Nancy Cheever, que forma parte del grupo de investigaciones de Rosen, demuestra estos niveles de estrés en voluntarios a los que sienta a ver un video mientras una computadora mide su frecuencia cardiaca y su respiración. Mientras tanto, sin que los voluntarios lo sepan, ella les manda mensajes de texto a sus celulares, que están fuera del alcance de sus dueños. “Cada vez que Nancy les envía un mensaje, sube el pico del cortisol, indicando ansiedad”, dice Rosen.
Si el objetivo es no dejar que el usuario se aleje de su pantalla, quizá el arma más poderosa es algo llamado gamification, del inglés “juego” (por juego de azar), que consiste en usar técnicas de los videojuegos para insertarlas en todas partes de su teléfono inteligente. No obstante, aquí lo interesante es que la neurociencia está creando comportamiento dependiente que puede usarse, como todo en la ciencia, para bien o para mal.
“La misma tecnología que te hace adicto a un videojuego, te insta a que hagas ejercicio, como cuando te pones una pulsera inteligente”, expresa Gabe Zichermann, considerado uno de los gurús del gamification. “Estoy trabajando en Onward, un software creado para romper los malos hábitos. Vigilará la actividad de la persona y le recomendará que haga otra cosa, si detecta que está pasando mucho tiempo en Internet.”
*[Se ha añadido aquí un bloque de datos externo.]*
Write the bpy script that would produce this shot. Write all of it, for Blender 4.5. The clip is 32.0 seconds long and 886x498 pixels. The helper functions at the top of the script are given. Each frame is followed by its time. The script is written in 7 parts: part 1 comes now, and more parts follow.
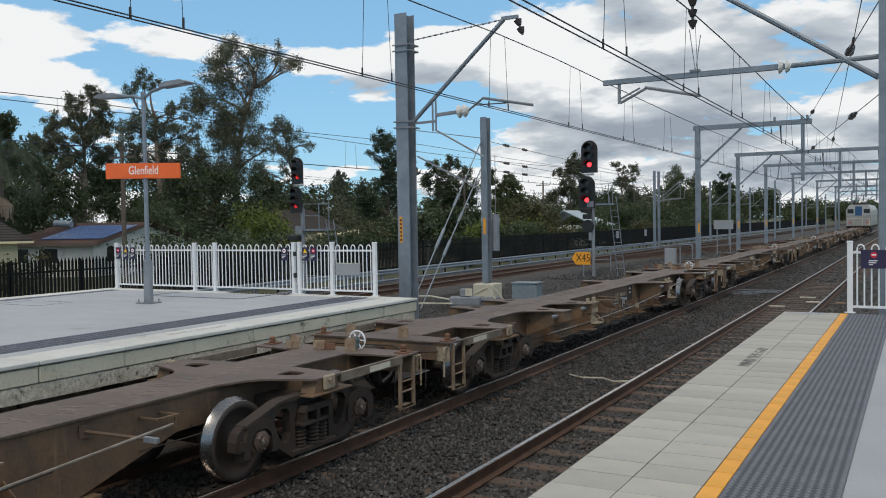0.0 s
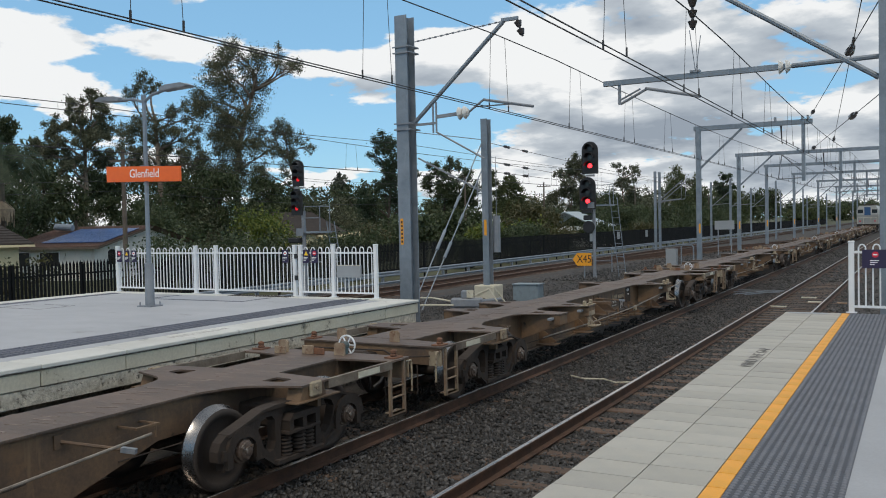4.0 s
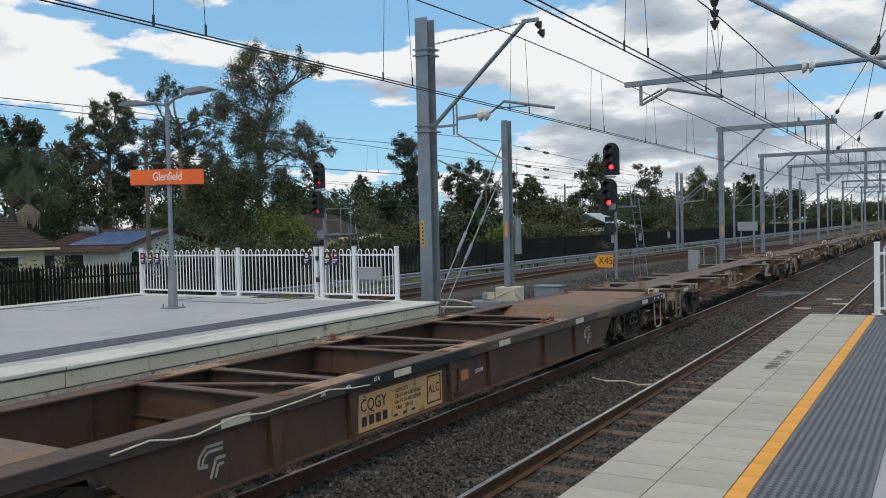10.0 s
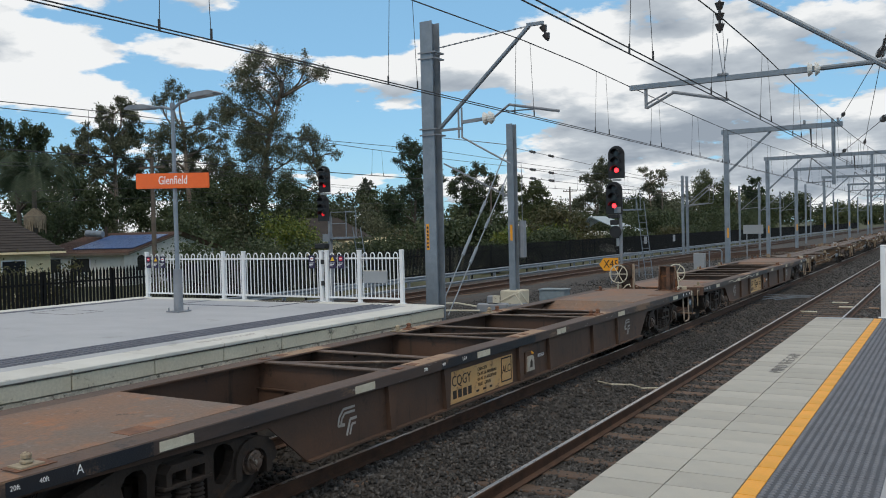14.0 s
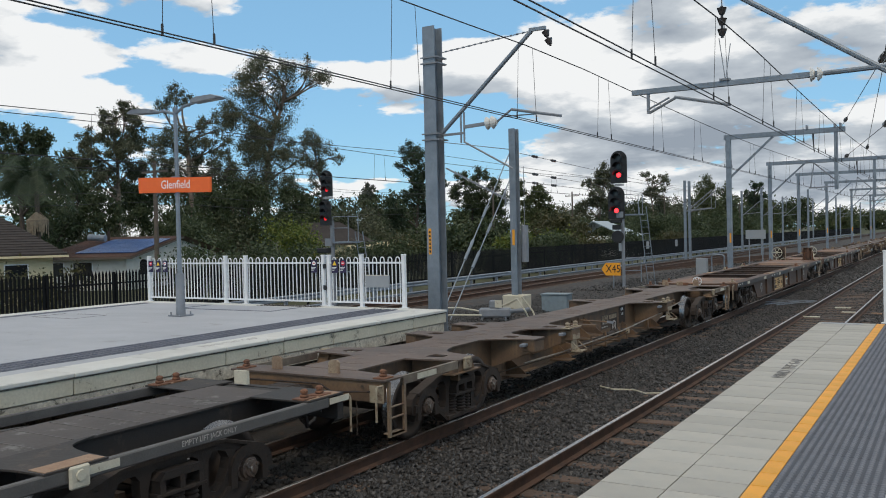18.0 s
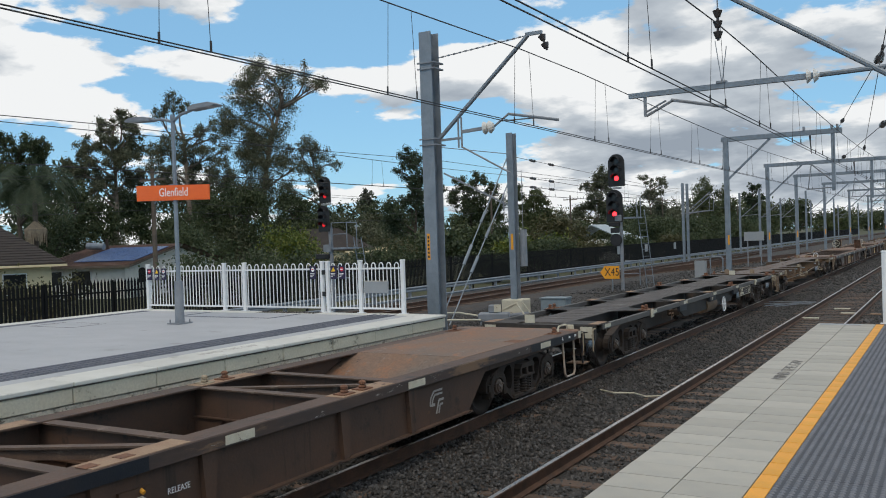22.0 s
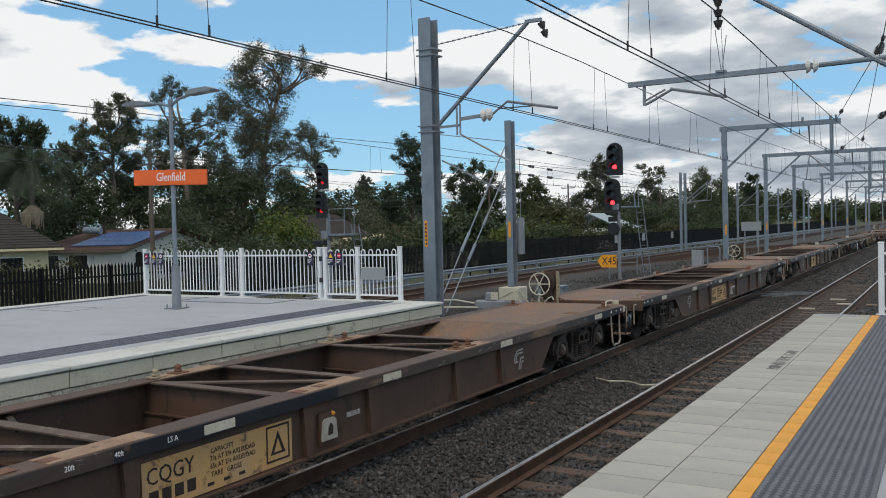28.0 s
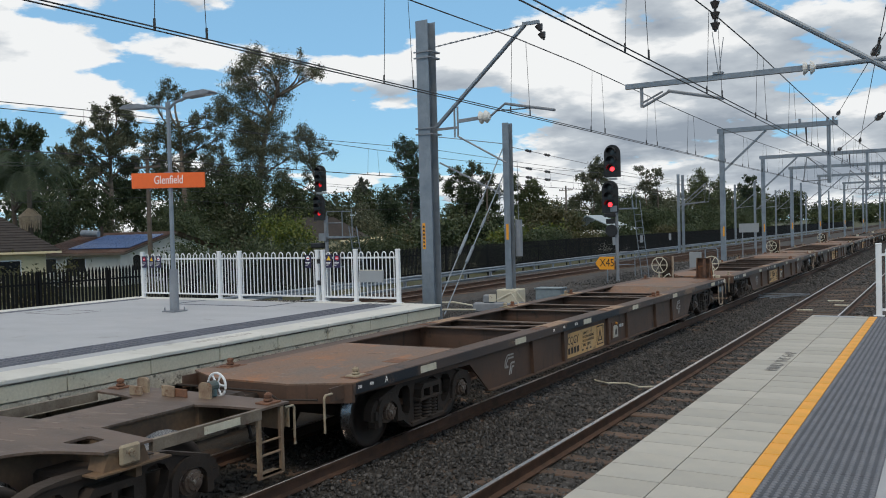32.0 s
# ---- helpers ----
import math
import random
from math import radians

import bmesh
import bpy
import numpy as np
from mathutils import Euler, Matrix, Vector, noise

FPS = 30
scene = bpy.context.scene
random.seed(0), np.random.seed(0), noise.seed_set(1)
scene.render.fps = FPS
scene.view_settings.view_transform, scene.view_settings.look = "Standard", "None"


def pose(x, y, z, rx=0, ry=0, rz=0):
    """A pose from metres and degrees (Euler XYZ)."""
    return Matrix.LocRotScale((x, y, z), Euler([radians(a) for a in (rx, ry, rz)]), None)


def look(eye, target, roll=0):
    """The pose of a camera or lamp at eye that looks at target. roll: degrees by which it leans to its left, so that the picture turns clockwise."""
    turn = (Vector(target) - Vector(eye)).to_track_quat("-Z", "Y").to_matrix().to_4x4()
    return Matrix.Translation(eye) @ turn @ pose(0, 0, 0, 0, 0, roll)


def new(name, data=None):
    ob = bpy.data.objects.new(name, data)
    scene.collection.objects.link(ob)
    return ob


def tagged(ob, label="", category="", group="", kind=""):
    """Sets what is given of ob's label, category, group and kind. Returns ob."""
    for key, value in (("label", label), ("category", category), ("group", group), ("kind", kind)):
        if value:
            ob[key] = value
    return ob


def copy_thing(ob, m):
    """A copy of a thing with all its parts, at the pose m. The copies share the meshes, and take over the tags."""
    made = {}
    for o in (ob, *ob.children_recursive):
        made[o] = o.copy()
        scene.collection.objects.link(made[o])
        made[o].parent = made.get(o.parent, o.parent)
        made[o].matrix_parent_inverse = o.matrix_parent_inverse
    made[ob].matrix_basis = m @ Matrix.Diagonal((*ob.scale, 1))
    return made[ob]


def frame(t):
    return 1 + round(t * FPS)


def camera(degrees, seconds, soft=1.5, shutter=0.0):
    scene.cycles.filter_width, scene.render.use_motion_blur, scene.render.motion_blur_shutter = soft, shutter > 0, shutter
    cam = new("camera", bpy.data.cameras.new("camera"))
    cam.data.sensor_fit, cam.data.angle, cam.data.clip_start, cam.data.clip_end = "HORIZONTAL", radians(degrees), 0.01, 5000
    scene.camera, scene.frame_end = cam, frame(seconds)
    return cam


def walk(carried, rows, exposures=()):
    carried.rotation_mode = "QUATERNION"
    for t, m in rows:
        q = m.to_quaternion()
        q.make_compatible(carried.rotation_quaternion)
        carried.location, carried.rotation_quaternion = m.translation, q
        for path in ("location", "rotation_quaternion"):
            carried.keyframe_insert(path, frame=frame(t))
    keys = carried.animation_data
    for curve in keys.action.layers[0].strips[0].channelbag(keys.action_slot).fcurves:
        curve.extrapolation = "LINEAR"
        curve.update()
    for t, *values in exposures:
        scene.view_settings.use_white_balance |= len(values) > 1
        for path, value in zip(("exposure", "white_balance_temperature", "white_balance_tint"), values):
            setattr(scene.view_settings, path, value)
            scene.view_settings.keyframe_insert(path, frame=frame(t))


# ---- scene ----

EYE = (0.0, 0.0, 2.65)   # metres; z = 0 is the top of the rails, y runs along the line


def aim(turn, tilt, lean):
    a, b = radians(turn), radians(tilt)
    way = Vector((-math.sin(a) * math.cos(b), math.cos(a) * math.cos(b), math.sin(b)))
    return look(EYE, Vector(EYE) + way, lean)


cam = camera(54.0, 32.0, soft=1.0)
walk(cam, [(t, aim(turn, tilt, lean)) for t, turn, tilt, lean in (
    (0, 28.739, -1.811, -0.921), (0.5, 28.750, -1.788, -0.984), (1, 28.700, -1.782, -1.034), (1.5, 28.750, -1.784, -1.012),
    (2, 28.748, -1.759, -0.945), (2.5, 28.762, -1.695, -1.041), (3, 28.804, -1.702, -1.175), (3.5, 28.794, -1.696, -1.196),
    (5.5, 28.863, -1.680, -1.085), (6, 28.843, -1.659, -1.042), (6.5, 28.836, -1.619, -1.052), (7, 29.158, -1.610, -1.131),
    (7.5, 29.329, -1.605, -1.192), (8, 29.562, -1.598, -1.217), (8.5, 29.778, -1.595, -1.284), (9, 29.966, -1.617, -1.311),
    (9.5, 30.042, -1.572, -1.396), (10, 30.171, -1.542, -1.327), (10.5, 30.260, -1.515, -1.388), (11, 30.389, -1.505, -1.435),
    (11.5, 30.481, -1.489, -1.375), (12, 30.528, -1.455, -1.296), (12.5, 30.492, -1.424, -1.212), (13, 30.480, -1.400, -1.300),
    (13.5, 30.479, -1.344, -1.298), (14, 30.501, -1.310, -1.377), (14.5, 30.517, -1.278, -1.229), (16.5, 30.610, -1.125, -1.252),
    (17, 30.623, -1.089, -1.210), (17.5, 30.595, -1.057, -1.301), (18, 30.636, -1.005, -1.297), (18.5, 30.665, -0.963, -1.407),
    (19, 30.636, -0.864, -1.517), (19.5, 30.580, -0.785, -1.552), (20, 30.515, -0.714, -1.609), (20.5, 30.515, -0.703, -1.641),
    (21, 30.547, -0.692, -1.760), (21.5, 30.513, -0.698, -1.849), (22, 30.538, -0.677, -1.881), (22.5, 30.541, -0.680, -1.598),
    (23, 30.546, -0.725, -1.522), (23.5, 30.558, -0.938, -1.448), (24, 30.529, -1.181, -1.266), (24.5, 30.473, -1.390, -1.231),
    (25, 30.457, -1.472, -1.208), (25.5, 30.413, -1.554, -1.218), (27.5, 30.339, -1.667, -1.218), (28, 30.390, -1.522, -1.364),
    (28.5, 30.376, -1.476, -1.366), (29, 30.403, -1.461, -1.419), (29.5, 30.415, -1.435, -1.440), (30, 30.420, -1.439, -1.485),
    (30.5, 30.392, -1.423, -1.589), (31, 30.354, -1.436, -1.612), (31.5, 30.337, -1.423, -1.487), (32, 30.252, -1.372, -1.488),
)])

# ---- sky and sun ----
SUN_UP, SUN_TURN = 56.0, 158.0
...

Quizá un buen truco sería declarar una zona de la casa como “libre de teléfono”. O poner el dichoso aparato debajo de la almohada para no escuchar el “¡ding!” enervante de las notificaciones. O simplemente, apagarlo. Qué fácil suena eso, y qué difícil es hacerlo, especialmente cuando del otro lado del ciberespacio hay un ejército de ‘hackeadores’ profesionales de mentes, cuya aventura tecnológica apenas comienza.